The roster crunch at certain positions was a concern heading into the season, but head coach James Borrego has built a solid rotation that has allowed his team to maximize their potential. The Hornets have the ability to play big or go with a smaller lineup should the need arise. In fact, one of the major benefits of having Hayward is the ability to play him at multiple positions; having played alongside Jaylen Brown and Jason Tatum in Boston, Hayward is well versed in switching and matching up against both bigger and smaller opponents.

Charlotte’s defense has also been much better this year with Hayward on the floor. They rank in the top ten in terms of opponents scoring and top five in steals. Borrego has used various full-court press coverages, as well as an unusual zone defense in the half-court that eventually turns back into a man-to-man scheme.

Using different lineups, the Hornets have been able to utilize guys like PJ Washington and Miles Bridges who, in turn, have ignited their offense. If LaMelo Ball is not in the game, Charlotte can still play their two smaller guards, Rozier and Devonte’ Graham, with Hayward often serving as the primary ball-handler. With him running the offense, it allows those two to do what they do best: shoot the ball.

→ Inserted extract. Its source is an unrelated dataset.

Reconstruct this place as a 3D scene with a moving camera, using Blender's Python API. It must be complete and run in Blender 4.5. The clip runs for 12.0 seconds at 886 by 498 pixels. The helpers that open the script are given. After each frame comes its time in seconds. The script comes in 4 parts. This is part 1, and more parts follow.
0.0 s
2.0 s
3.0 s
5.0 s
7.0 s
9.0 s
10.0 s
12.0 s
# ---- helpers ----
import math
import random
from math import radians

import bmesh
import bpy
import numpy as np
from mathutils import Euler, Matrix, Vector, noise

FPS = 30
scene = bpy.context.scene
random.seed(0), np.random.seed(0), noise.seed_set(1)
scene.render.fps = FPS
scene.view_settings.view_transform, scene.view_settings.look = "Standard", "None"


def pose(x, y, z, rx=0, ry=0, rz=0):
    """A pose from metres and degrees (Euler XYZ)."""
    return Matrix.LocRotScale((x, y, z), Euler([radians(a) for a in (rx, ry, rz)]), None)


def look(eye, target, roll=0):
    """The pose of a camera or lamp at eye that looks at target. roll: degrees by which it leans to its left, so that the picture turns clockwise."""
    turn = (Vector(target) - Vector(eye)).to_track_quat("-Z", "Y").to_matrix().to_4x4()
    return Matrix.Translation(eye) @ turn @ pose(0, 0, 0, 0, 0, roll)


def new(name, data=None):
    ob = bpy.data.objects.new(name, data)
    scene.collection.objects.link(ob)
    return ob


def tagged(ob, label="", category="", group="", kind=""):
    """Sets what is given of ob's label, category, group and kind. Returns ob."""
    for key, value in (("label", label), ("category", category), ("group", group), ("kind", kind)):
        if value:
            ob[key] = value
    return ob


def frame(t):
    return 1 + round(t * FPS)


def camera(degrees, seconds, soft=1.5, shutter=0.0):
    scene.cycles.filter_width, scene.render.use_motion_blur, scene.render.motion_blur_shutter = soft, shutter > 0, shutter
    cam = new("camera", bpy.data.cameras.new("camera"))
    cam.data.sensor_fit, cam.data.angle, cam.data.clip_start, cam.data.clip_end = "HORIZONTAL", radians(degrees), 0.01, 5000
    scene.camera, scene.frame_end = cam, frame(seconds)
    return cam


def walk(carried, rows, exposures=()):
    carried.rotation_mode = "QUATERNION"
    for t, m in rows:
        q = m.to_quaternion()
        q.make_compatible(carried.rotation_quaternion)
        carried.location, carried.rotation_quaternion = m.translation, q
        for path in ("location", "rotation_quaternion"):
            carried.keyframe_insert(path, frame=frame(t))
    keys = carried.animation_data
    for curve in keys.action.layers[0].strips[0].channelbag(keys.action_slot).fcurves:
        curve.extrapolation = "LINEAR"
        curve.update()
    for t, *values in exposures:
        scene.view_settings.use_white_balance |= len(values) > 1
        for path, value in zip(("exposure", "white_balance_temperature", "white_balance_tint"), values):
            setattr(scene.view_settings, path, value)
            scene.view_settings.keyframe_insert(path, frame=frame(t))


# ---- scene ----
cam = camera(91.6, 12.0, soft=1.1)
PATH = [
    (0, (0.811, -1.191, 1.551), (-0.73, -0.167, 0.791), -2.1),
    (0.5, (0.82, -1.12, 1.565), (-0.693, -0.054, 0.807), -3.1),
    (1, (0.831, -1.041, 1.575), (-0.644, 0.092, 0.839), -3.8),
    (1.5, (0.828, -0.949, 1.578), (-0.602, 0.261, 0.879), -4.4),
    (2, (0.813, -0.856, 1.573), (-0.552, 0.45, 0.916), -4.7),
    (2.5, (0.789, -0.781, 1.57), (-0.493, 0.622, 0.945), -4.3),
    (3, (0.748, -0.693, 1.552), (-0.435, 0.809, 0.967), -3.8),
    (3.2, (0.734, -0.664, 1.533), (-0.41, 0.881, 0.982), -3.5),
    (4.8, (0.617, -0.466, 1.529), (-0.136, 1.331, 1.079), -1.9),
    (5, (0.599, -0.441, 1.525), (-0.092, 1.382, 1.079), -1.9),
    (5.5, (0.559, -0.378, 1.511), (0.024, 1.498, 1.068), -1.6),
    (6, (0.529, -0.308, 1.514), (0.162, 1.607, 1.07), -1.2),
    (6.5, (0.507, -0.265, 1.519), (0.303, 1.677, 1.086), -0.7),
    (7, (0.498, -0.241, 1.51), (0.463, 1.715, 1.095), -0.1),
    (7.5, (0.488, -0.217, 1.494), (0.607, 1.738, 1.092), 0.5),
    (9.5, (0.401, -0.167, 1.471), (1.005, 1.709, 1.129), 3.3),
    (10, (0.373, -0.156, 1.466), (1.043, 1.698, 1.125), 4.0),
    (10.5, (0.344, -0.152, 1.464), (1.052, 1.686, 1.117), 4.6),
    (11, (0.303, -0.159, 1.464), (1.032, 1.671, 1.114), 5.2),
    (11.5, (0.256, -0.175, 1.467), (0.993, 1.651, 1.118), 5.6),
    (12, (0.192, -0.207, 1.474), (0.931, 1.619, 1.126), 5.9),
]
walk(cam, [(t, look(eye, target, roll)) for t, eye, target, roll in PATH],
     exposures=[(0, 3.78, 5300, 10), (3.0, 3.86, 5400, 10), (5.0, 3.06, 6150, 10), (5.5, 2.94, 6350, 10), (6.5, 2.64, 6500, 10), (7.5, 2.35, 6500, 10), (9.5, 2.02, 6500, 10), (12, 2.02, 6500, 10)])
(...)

As a team, the Hornets aren’t exactly elite offensively. They are strong in certain areas, but they also rank near the bottom of the league in scoring, field goals made, field goal percentage and free throw percentage. In order to win close games, there are times where they need Hayward to just take over — and he’s proven on multiple occasions that he is still more than capable of doing just that. Hayward has actually been on quite a roll lately, scoring the ball at an incredible clip. Two weeks ago he put up 34 points in a blowout of the New York Knicks. Later, he had another 34-point performance against the Chicago Bulls. He also scored 39 points, including the game-winning layup, against the Orlando Magic. His season-high came earlier in the month where he posted 44 points in a victory against the Atlanta Hawks.

The individual scoring by Hayward has been impressive, but it hasn’t hampered their offensive rhythm at all. In fact, the Hornets currently average 28.3 assists per game, which is the best in the league.

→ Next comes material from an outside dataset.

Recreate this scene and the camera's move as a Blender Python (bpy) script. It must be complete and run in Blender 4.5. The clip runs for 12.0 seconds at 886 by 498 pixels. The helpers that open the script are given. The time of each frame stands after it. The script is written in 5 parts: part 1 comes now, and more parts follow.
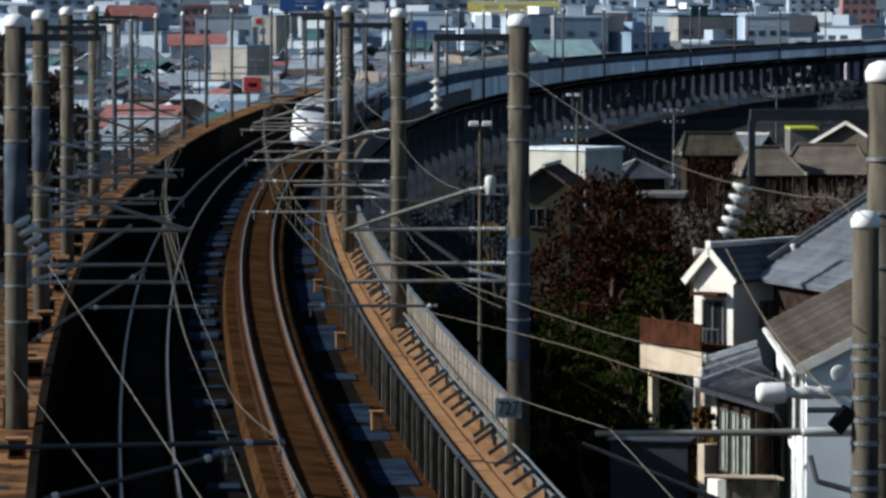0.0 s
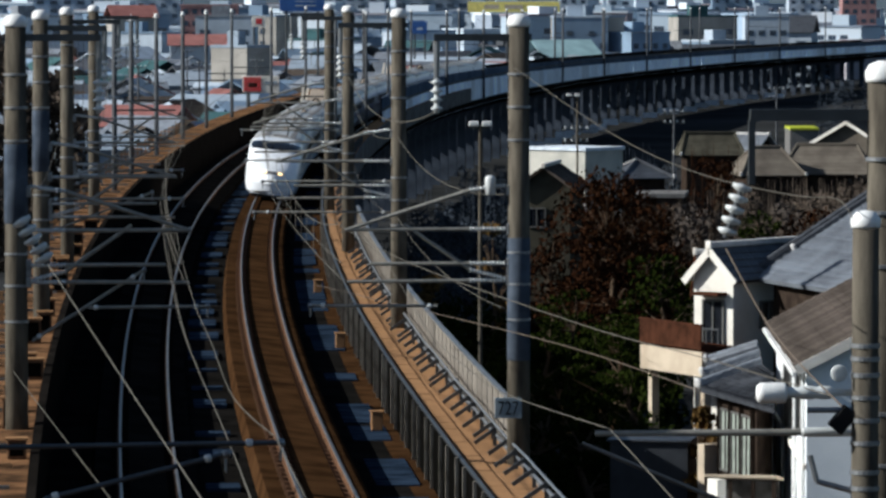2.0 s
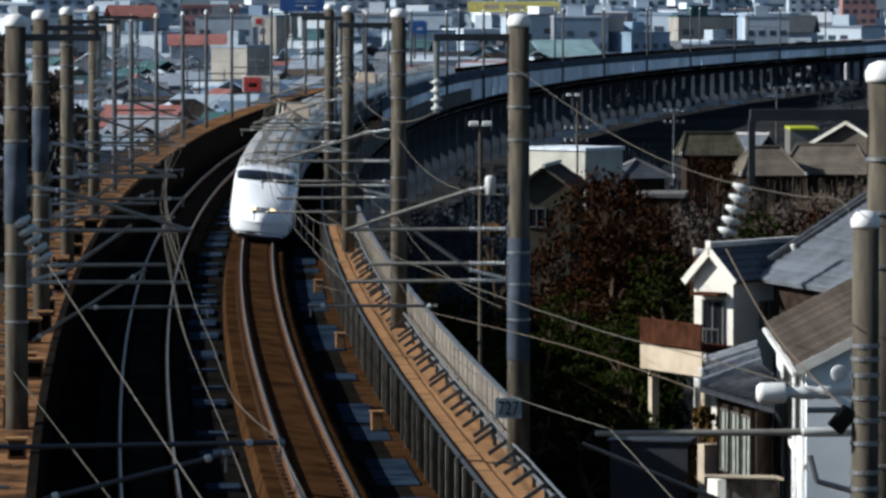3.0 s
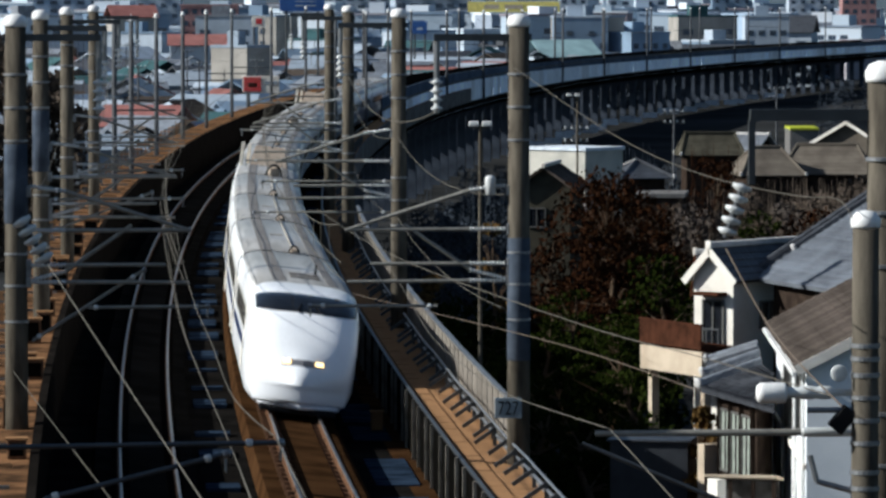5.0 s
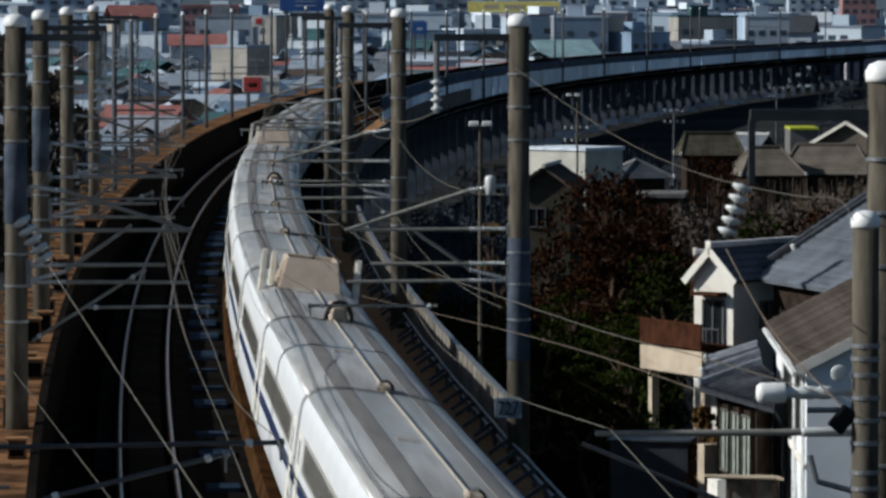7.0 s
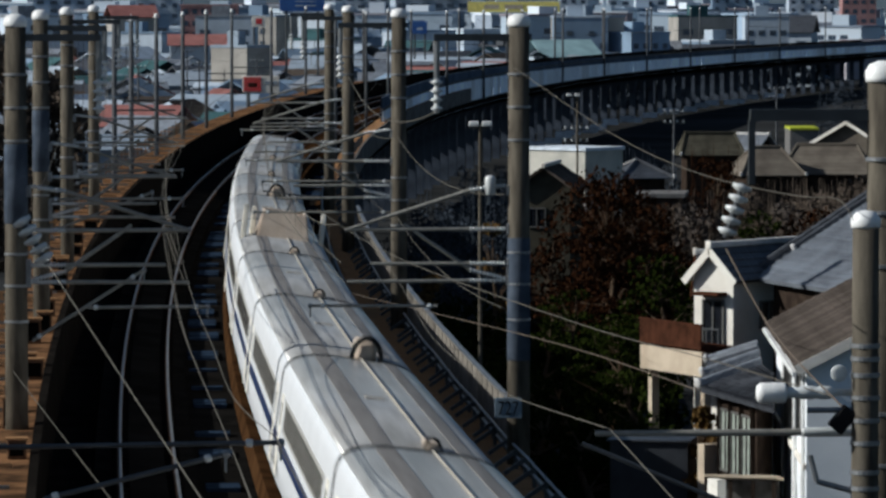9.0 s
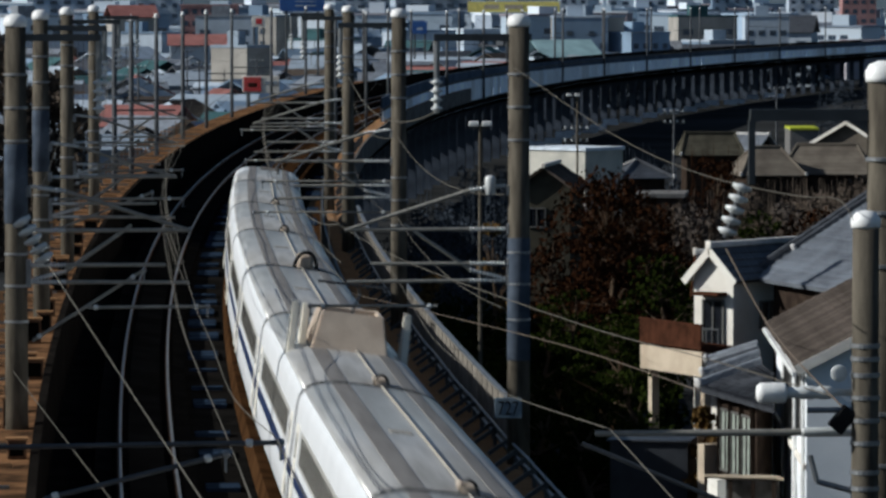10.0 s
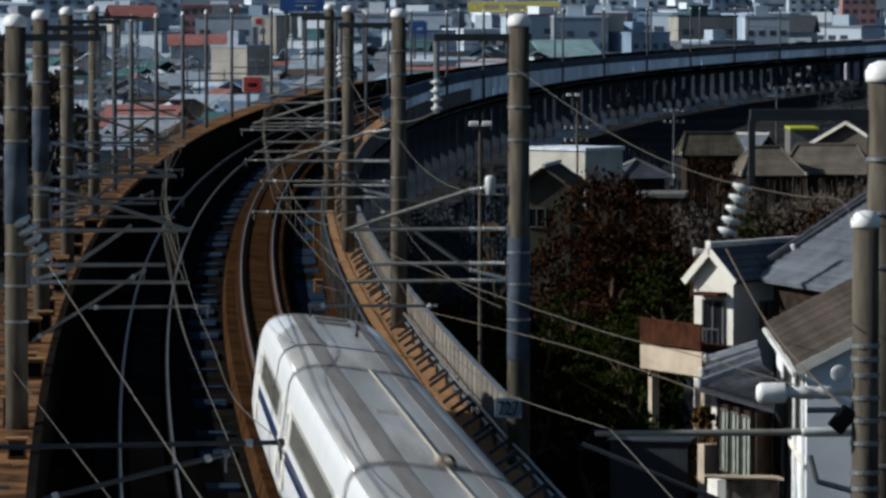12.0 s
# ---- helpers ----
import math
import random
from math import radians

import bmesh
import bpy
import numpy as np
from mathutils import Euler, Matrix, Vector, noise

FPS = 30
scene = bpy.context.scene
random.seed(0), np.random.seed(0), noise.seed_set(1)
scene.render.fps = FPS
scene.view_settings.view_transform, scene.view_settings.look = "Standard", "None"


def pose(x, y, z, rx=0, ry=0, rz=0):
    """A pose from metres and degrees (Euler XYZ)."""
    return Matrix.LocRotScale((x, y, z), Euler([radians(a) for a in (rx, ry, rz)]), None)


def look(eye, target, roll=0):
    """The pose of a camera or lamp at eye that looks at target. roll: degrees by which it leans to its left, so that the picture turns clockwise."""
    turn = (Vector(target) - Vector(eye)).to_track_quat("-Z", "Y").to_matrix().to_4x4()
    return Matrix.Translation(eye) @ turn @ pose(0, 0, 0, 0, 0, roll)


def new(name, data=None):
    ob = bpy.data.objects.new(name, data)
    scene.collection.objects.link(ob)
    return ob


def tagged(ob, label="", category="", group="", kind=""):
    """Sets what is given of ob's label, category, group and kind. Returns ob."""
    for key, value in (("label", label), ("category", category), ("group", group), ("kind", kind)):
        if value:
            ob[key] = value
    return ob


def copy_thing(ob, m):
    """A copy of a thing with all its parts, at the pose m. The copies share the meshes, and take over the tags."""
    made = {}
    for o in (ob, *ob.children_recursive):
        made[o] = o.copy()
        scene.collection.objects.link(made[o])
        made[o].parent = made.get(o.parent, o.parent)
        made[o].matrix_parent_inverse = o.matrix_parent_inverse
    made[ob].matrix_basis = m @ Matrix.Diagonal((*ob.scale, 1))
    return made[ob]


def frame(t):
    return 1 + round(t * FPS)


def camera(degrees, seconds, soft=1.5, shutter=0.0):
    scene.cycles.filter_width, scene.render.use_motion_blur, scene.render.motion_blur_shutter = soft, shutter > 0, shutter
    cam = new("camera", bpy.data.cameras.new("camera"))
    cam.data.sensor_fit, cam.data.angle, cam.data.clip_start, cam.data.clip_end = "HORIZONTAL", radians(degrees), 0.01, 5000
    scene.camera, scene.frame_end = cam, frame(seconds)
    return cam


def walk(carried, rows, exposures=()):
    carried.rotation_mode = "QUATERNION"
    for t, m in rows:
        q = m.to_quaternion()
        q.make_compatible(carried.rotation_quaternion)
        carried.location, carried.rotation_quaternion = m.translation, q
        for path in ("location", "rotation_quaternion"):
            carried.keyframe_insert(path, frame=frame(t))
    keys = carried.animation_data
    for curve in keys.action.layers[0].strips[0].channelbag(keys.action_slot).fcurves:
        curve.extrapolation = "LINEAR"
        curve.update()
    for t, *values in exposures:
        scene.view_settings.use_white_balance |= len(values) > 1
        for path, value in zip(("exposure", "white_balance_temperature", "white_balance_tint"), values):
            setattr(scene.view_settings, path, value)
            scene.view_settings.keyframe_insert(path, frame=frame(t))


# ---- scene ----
cam = camera(10.12, 12.0, soft=2.8, shutter=0.5)
RAIL = 11.0                      # rail head above the far plain
EYE_H = 12.62                    # camera above the rail heads
VIEW = pose(0, 0, RAIL + EYE_H, 90 - 2.903, 0, 0)
walk(cam, [(0.0, VIEW), (12.0, VIEW)], exposures=[(0.0, 0.48, 5700, 6), (5.5, 0.48, 5700, 6), (6.0, 0.02, 5700, 6), (12.0, 0.02, 5700, 6)])

# ---- light ----
SUN_TO = Vector((-1.0, -0.10, 0.57)).normalized()
world = bpy.data.worlds.new("world")
scene.world = world
world.use_nodes = True
wn = world.node_tree
sky = wn.nodes.new("ShaderNodeTexSky")
sky.sky_type, sky.sun_disc = "NISHITA", False
sky.sun_elevation = math.asin(SUN_TO.z)
sky.sun_rotation = math.atan2(SUN_TO.x, SUN_TO.y)
wn.nodes["Background"].inputs["Strength"].default_value = 0.05
wn.links.new(sky.outputs[0], wn.nodes["Background"].inputs["Color"])
sun = new("sun", bpy.data.lights.new("sun", "SUN"))
sun.data.energy, sun.data.angle, sun.data.color = 5.0, radians(0.6), (1.0, 0.91, 0.79)
sun.matrix_world = look((-60, -10, 60), Vector((-60, -10, 60)) - SUN_TO)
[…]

It hasn’t all been sunshine and rainbows in Buzz City. The success on the court hasn’t necessarily translated to winning. After 17 games, their 7-10 record has them sitting in 12th place in the Eastern Conference standings. And, looking at their upcoming schedule, there could be some more bumps in the road.

Charlotte’s next two games are against the aforementioned Pacers. Later, the Hornets will host the Milwaukee Bucks and then head south to face the Miami HEAT, who should have their key pieces back on the floor. After that, they will have to face the Philadelphia 76ers, who own the best record in the conference. Following that game is a matchup with the red-hot Utah Jazz, who have won nine games in a row. Withstanding that rough stretch will be pivotal for this team, as they have now lost four of their last five games. These Hornets are a young group, but Hayward’s experience and the return of fellow Indiana-native Cody Zeller should allow them to win some of those games. Their season just might depend on it.

The Hornets are a fun team to watch. The jaw-dropping passes from Ball and the ridiculous highlight dunks by Bridges are must-see television, but their leader is proving he is worth every penny. Sure, Hayward has the massive contract, but he also has earned the opportunity to be a franchise player once again.

He isn’t the same All-Star player that he was in Utah. This version of Hayward is even better.